Schluss mit dem lieblosen Nebeneinander

Schluss mit dem lieblosen Nebeneinander

Wenn es in der Ehe nicht mehr richtig klappt könnte die Komödie „Glücks-Therapie der Herborner Kulturscheune weiterhelfen. Das Stück scheint mitten aus dem Leben gegriffen.

Was macht man, wenn man sich nach achtjähriger Ehe nicht mehr viel zu sagen hat, nichts mehr gemeinsam unternimmt und auch beim Sex die Luft raus ist? Man geht zum Scheidungsanwalt oder zu einer Paartherapie. Für Alice ist die Sache klar, eine Therapie soll ihre Ehe mit Peter retten. „Was soll der Quatsch“, sagt Peter, der die Kosten von 3000 Euro für reine Geldverschwendung hält.

Ohne großes Vorgeplänkel werden die Zuschauer, die sich am Freitagabend zur Premiere der Komödie „Glücks-Therapie“ des britischen Autors Eddie Cornwell in der Herborner Kulturscheune eingefunden haben, in einen Strudel aus großen und kleinen Ehevergehen hineingezogen. Und siehe da, was Alice und Peter ihrer Therapeutin Kerstin auftischen, ist die Blaupause für zahllose Paare, die nach einer gewissen Zeit keine Lust mehr auf gemeinsame Abenteuer haben.

Dem lieblosen Nebeneinander, der Langeweile und der Routine sagt Alice den Kampf an. Sie will ihren alten Peter zurück, der sich ihren zärtlichen Annäherungsversuchen schroff und uncharmant entzieht. Peter geht nur widerwillig zu den Sitzungen mit. Er fühlt sich dazu genötigt. „Wir können unsere Probleme auch Zuhause regeln'“, erklärt er. Als er erfährt, dass es sich um eine Sexualtherapeutin handelt, der er nun seine intimsten Gefühle preisgeben soll, gerät er vollends aus dem Häuschen. Doch Alice setzt sich durch, und so entfalten sich auf der KuSch-Bühne Szene einer Ehe, wie sie in vielen deutschen Schlafzimmern Gang und gäbe sein könnten.

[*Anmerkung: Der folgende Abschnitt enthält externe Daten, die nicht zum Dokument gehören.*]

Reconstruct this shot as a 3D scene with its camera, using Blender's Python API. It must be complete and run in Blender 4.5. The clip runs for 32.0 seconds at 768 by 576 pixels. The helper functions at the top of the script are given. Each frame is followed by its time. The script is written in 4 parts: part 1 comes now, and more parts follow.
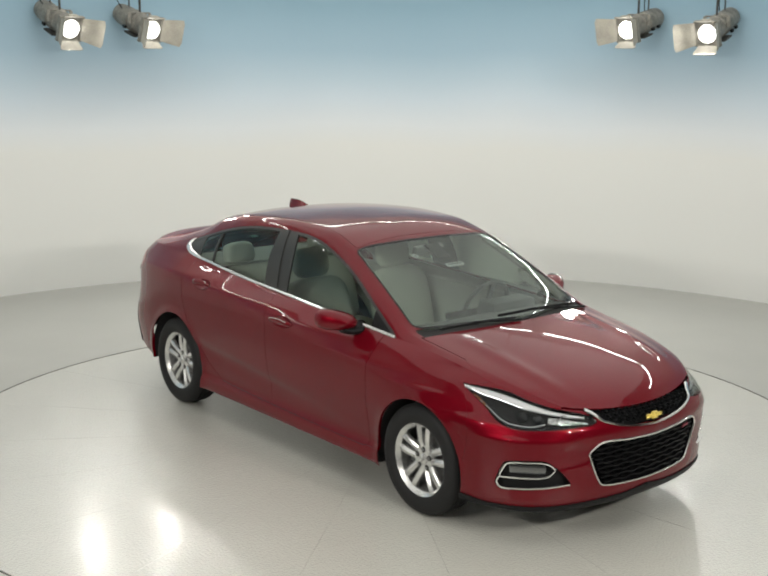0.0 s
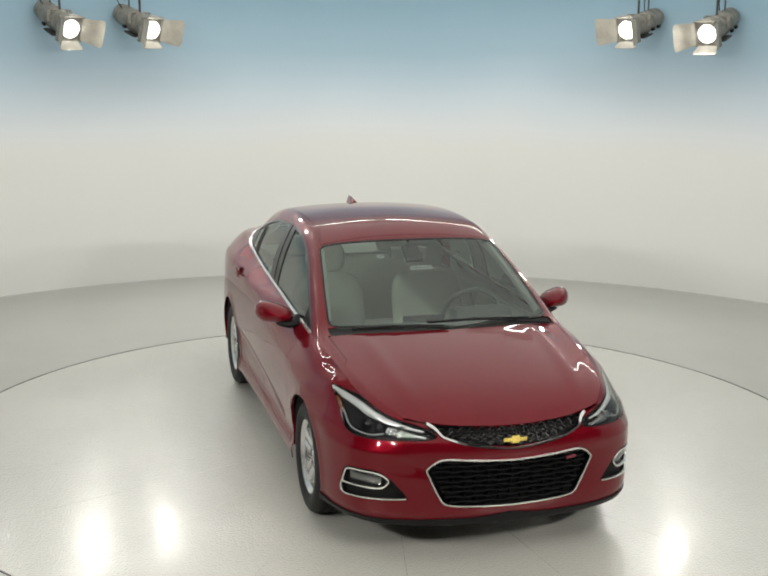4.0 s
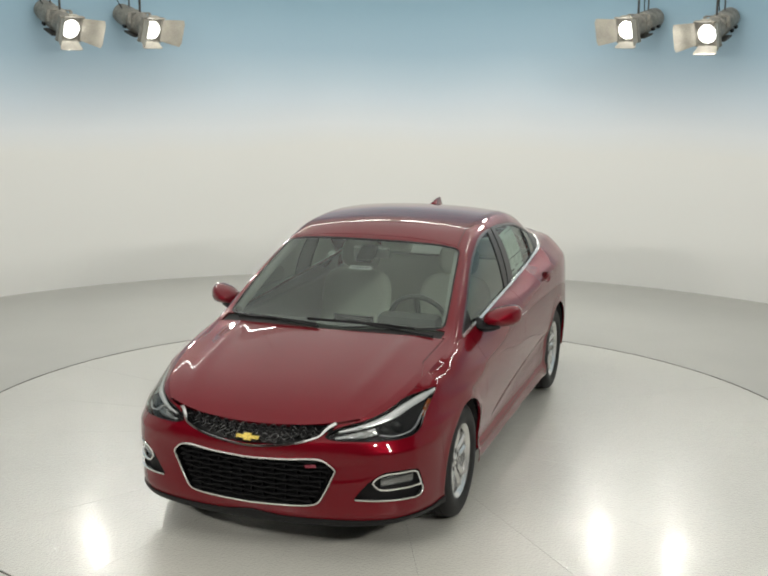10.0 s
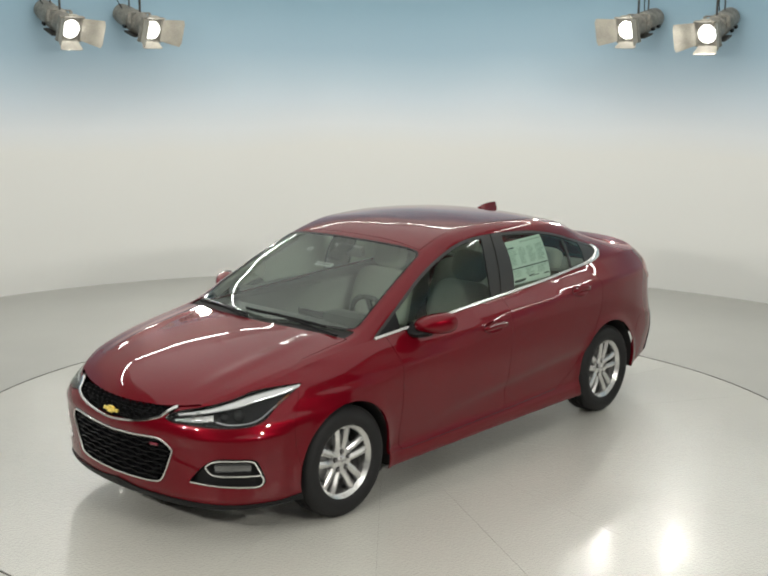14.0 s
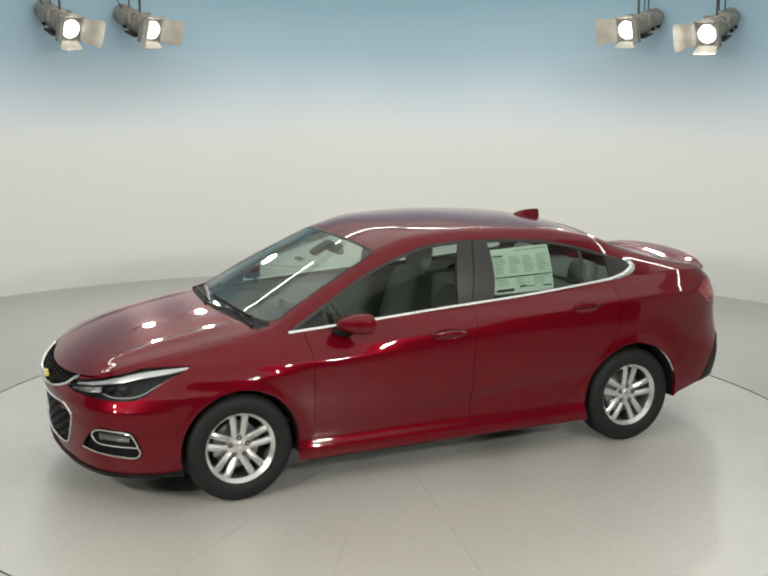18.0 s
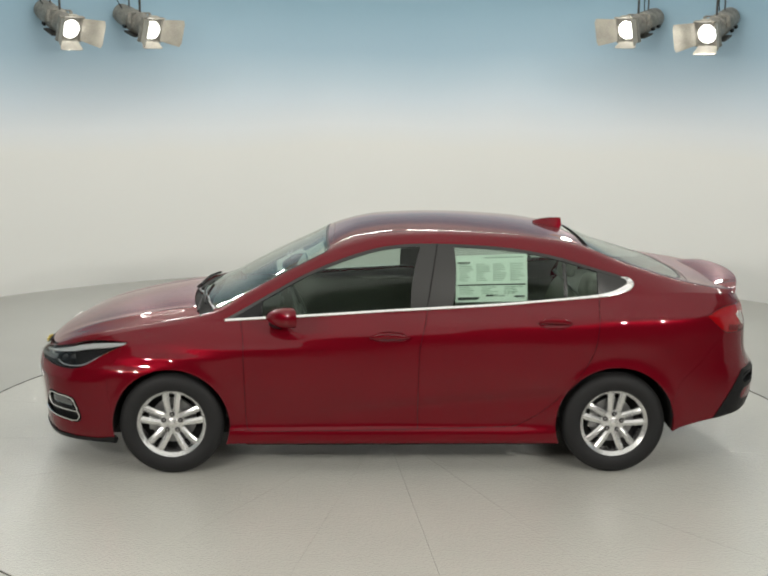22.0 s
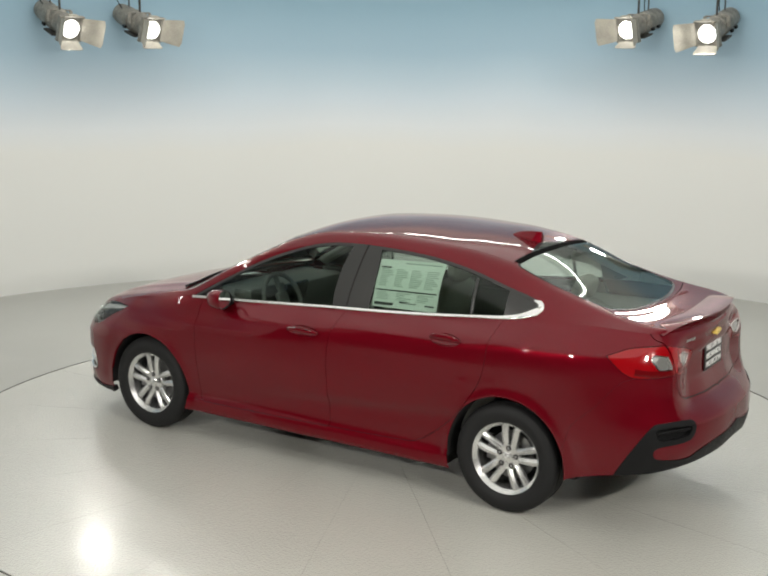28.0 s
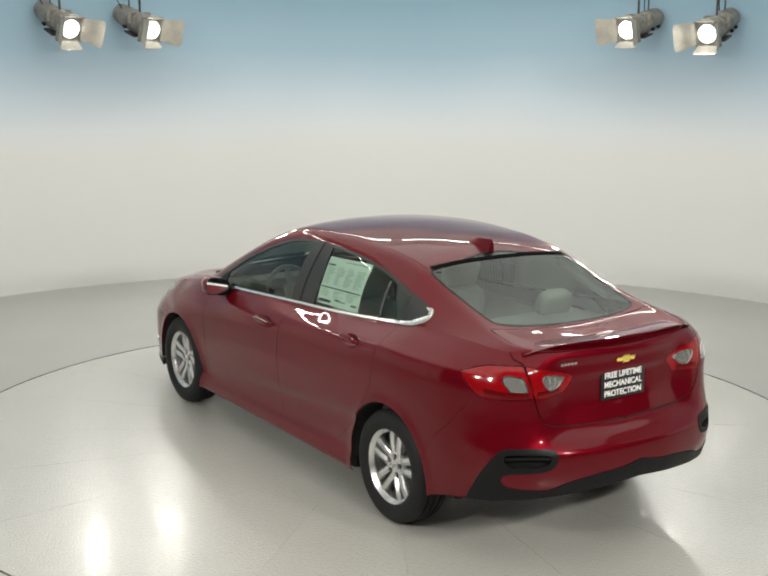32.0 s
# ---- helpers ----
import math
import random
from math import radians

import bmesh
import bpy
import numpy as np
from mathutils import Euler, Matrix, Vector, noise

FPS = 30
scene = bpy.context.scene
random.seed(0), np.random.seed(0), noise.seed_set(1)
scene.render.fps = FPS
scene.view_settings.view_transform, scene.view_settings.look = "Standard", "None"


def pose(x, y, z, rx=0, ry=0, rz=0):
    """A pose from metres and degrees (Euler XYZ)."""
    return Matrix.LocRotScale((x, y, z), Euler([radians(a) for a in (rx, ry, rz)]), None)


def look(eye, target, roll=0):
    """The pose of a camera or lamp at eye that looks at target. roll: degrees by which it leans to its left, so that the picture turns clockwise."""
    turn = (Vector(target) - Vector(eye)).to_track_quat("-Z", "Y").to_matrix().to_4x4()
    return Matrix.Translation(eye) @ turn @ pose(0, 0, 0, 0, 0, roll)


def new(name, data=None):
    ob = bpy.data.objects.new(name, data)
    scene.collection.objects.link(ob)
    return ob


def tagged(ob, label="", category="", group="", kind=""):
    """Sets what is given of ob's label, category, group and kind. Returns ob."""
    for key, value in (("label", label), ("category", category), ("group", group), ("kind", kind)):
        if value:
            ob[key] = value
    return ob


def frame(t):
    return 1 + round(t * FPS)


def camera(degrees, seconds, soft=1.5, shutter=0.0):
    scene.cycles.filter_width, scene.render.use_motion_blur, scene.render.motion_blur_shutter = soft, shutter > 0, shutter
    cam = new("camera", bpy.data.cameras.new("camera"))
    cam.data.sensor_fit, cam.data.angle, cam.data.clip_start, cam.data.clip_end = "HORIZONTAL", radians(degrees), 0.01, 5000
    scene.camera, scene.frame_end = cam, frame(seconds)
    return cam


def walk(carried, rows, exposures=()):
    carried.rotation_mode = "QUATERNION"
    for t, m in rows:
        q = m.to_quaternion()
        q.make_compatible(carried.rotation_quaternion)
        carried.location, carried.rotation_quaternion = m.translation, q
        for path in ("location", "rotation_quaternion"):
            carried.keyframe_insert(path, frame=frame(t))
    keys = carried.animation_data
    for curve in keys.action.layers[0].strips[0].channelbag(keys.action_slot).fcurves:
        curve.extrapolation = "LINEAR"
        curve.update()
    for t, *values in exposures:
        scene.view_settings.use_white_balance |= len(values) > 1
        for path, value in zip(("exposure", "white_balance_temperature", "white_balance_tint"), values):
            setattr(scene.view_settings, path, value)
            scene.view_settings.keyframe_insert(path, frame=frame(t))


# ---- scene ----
cam = camera(36.67, 32.0, soft=2.1)
EYE, WAY = (0, -7.662, 2.513), (-.00084, .98059, -.19605)
VIEW = look(EYE, [EYE[i] + WAY[i] for i in range(3)], .51)
walk(cam, [(0, VIEW), (32, VIEW)])

# ---- light: luminous ceiling, a ring of tubes, hanging spots before and behind ----
world = bpy.data.worlds.new("studio_world")
world.use_nodes = True
scene.world = world
world.node_tree.nodes["Background"].inputs[0].default_value = (.55, .6, .65, 1)
world.node_tree.nodes["Background"].inputs[1].default_value = .02
scene.view_settings.exposure = -0.26


def area_lamp(name, m, power, shape, sx, sy=0, colour=(1, 1, 1), spread=180):
    d = bpy.data.lights.new(name, "AREA")
    d.energy, d.shape, d.size, d.color, d.spread = power, shape, sx, colour, radians(spread)
    if sy:
        d.size_y = sy
    ob = new(name, d)
    ob.matrix_world = m
    return ob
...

Kerstin bohrt unerbittlich im intimen Eheleben von Alice und Peter herum, die sich in „Zeiten der Dürre“ befinden. Die Wiederherstellung der Lust auf- und aneinander gelingt schließlich mit einem Trick. Am Ende ist das Paar nach einer tollen Nacht selig: „Wir haben genug erzählt“, befindet Peter.

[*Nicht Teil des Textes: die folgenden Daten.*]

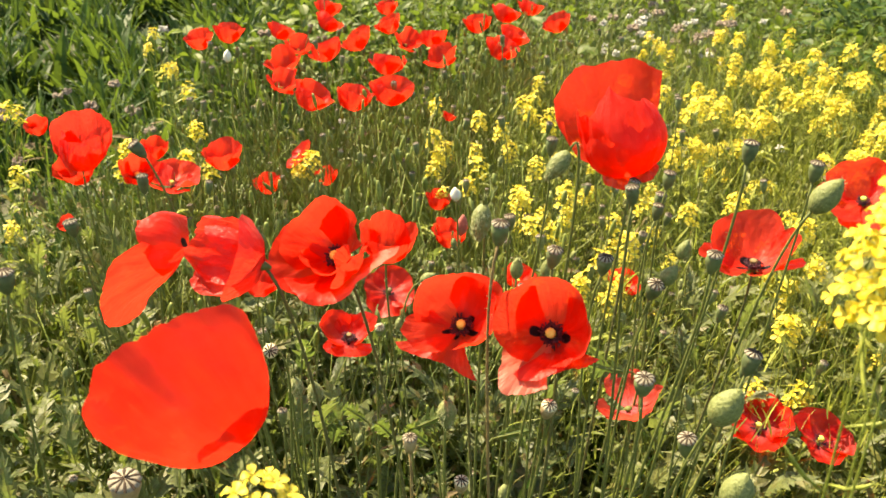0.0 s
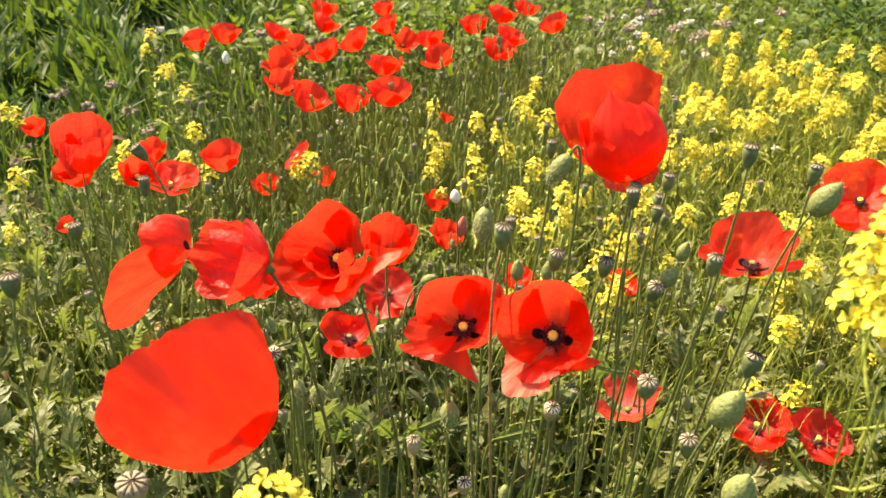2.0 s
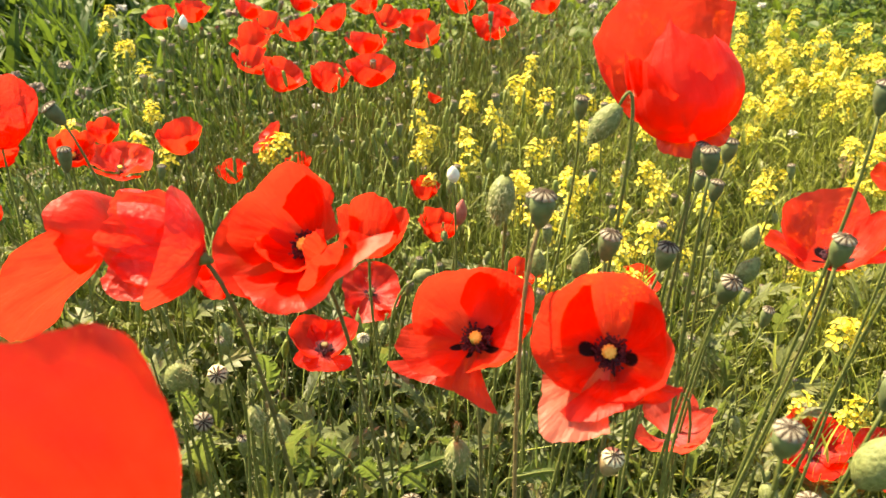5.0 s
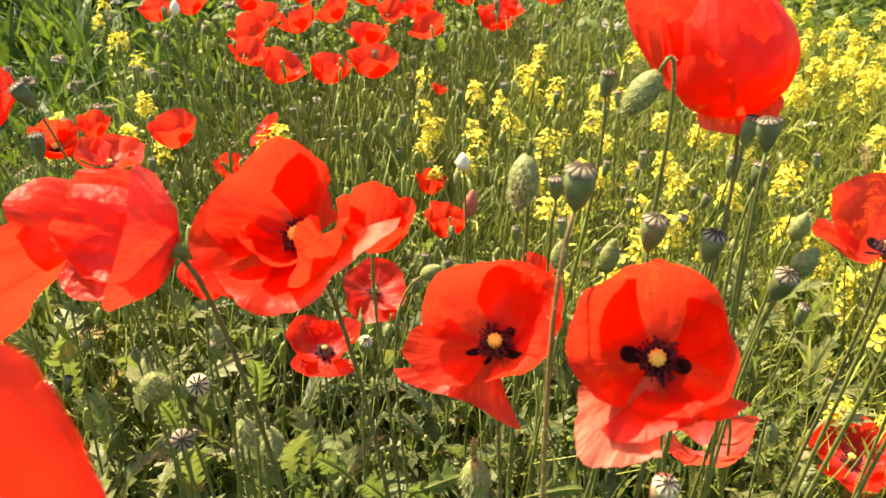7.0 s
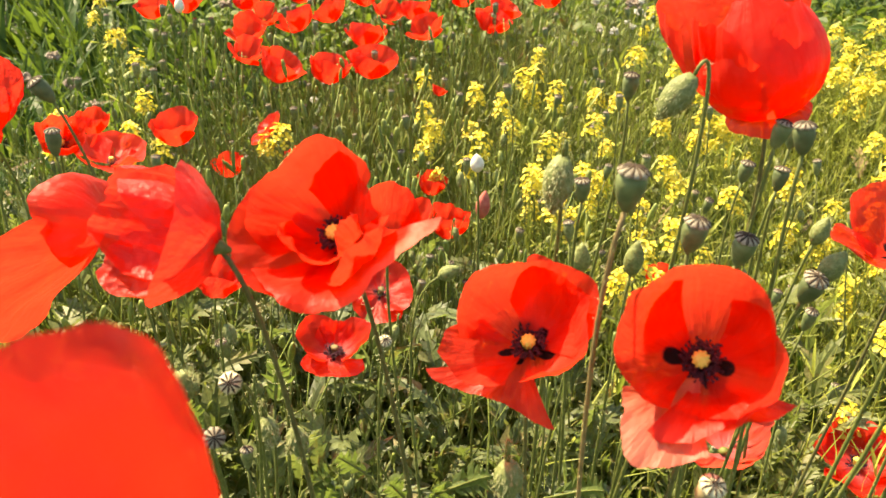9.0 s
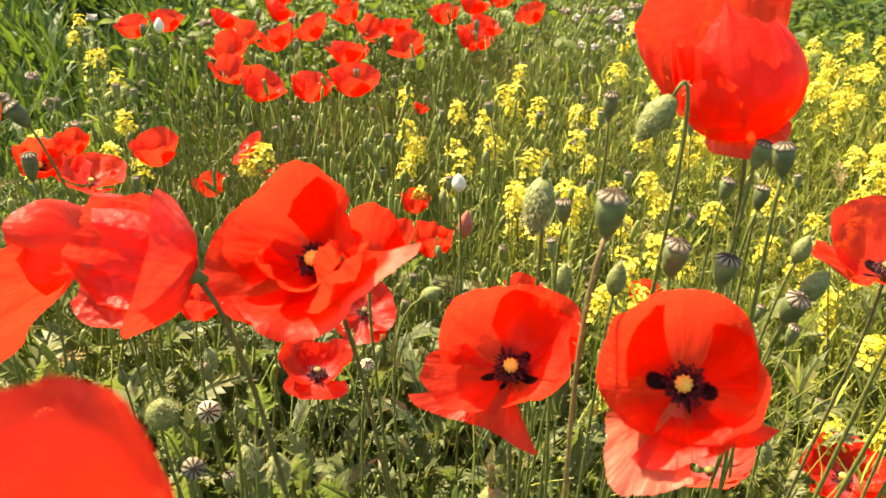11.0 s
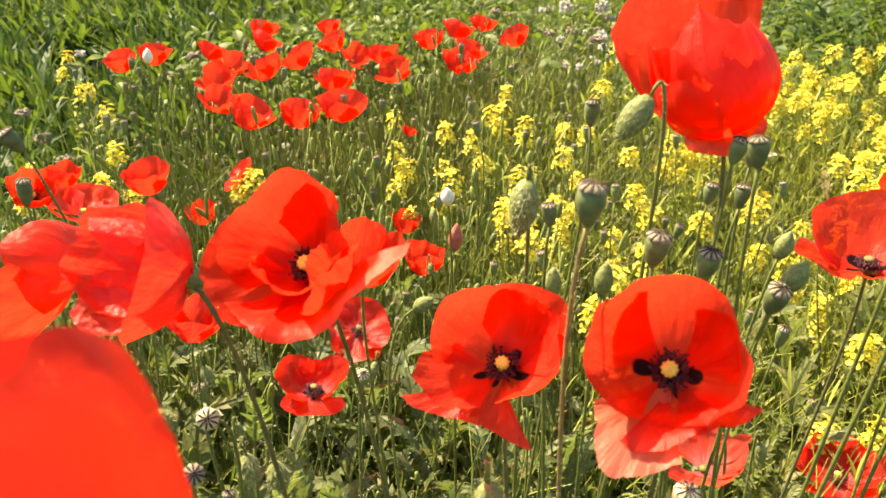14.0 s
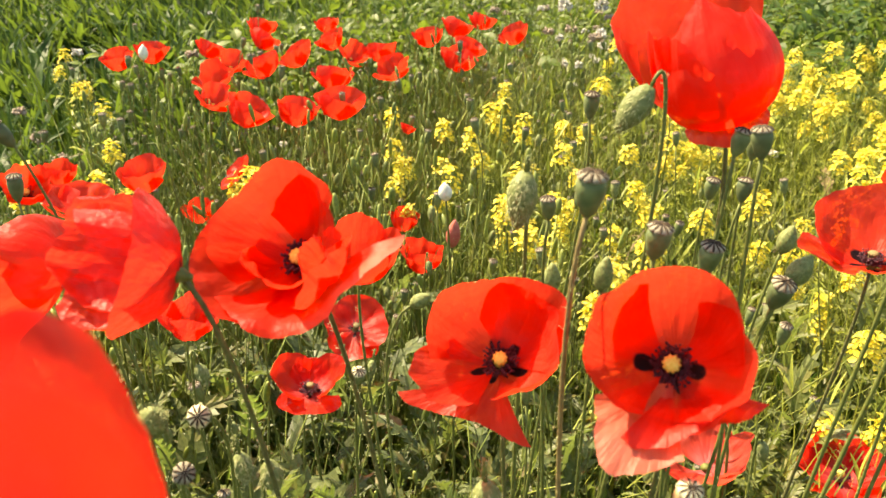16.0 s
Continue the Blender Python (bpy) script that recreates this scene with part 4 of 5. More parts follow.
poppy_bud(0.244, 0.665, 0.494, "pale green poppy bud on a hooked stem", 0.0125, 0.0190, (0.3, -0.3, -0.8), 20, hairs=120)
poppy_bud(-0.160, 0.900, 0.470, HANGING, 0.0110, 0.0200, (0.3, -0.1, -1), 19, hairs=120)

# ---- mustard close to the path ----
NEAR_MUSTARD = "yellow mustard stalk in flower close to the path"
mustard(0.195, 0.350, 0.866, NEAR_MUSTARD, 1, fine=True, low=0.96, heads=3, spread=0.012, count=34, wide=0.016, lean=(0.002, -0.035), grain=0.68, thick=0.6)
mustard(-0.032, 0.330, 0.728, NEAR_MUSTARD, 2, fine=True, heads=3, spread=0.014, count=38, wide=0.019, lean=(0.0, -0.02), grain=0.68)

# single mustard plants among the poppies
SINGLE = ((-0.809, 2.569), (-0.653, 2.175), (-0.563, 2.007), (-0.461, 1.720), (-0.564, 1.606), (-0.697, 1.459), (-0.444, 1.559), (-0.884, 1.840),
          (-0.222, 1.574), (-0.003, 1.926), (-0.008, 1.716), (0.002, 1.603), (0.086, 1.832), (0.130, 1.768), (0.077, 1.564), (0.140, 1.420),
          (0.228, 2.127), (0.206, 1.998), (0.224, 1.861), (0.576, 2.640), (0.581, 2.502), (0.592, 2.107), (0.749, 2.390), (0.785, 2.682),
          (0.912, 3.046), (0.887, 2.563), (0.998, 2.717), (0.948, 2.319), (0.852, 1.775), (0.578, 1.320), (0.455, 1.014),
          (0.160, 1.300), (0.215, 1.420), (0.300, 1.250), (0.185, 1.560), (0.335, 1.480), (0.270, 1.660), (0.240, 1.180))
for k, (x, y) in enumerate(SINGLE):
    mustard(x, y, 0.42, "slender mustard plant with yellow flower heads", 10 + k, heads=2 if x < 0.15 else 3, spread=0.03, count=14, wide=0.0145, grain=1.18)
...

Unter Corona-Bedingungen ist es dem hauseigenen Dramaturgen Holger Heix gelungen, die urkomischen Situation und Dialoge neu bearbeitet und inszeniert auf die Bühne zu bringen und für 90 Minuten feinster Unterhaltung zu sorgen: Die Akteure taten das ihre dazu.

Thomas Jopp als griesgrämiger Peter schlüpfte mit blendender Spiellaune in seine Rolle, die ihm wie auf dem Leib geschneidert war, um sein komödiantisches Talent voll auszuspielen. Miriam Peuser als seine Frau Alice, zeigt – wie im richtigen Leben – dass man mit Nachdruck und Ausdauer letztlich zum Ziel kommt. Sie vermochte im Verlauf des Spiels immer mehr eins mit ihrem Bühnen-Ich zu werden. Sofie Hirth als coole Therapeutin Kerstin demonstrierte, wie man einen unsympathisch wirkenden Part mit tougher Spielfreude aufwertet.

Die „Glücks-Therapie“-Aufführungen wurden abwechselnd von jeweils einem Team gespielt. In die Rolle des Therapeuten schlüpft dann Albert Follert, während das wirkliche Ehepaar Thomas und Susanne Schlabach sich als Peter und Alice auch auf der Bühne sehr nahekommen konnte.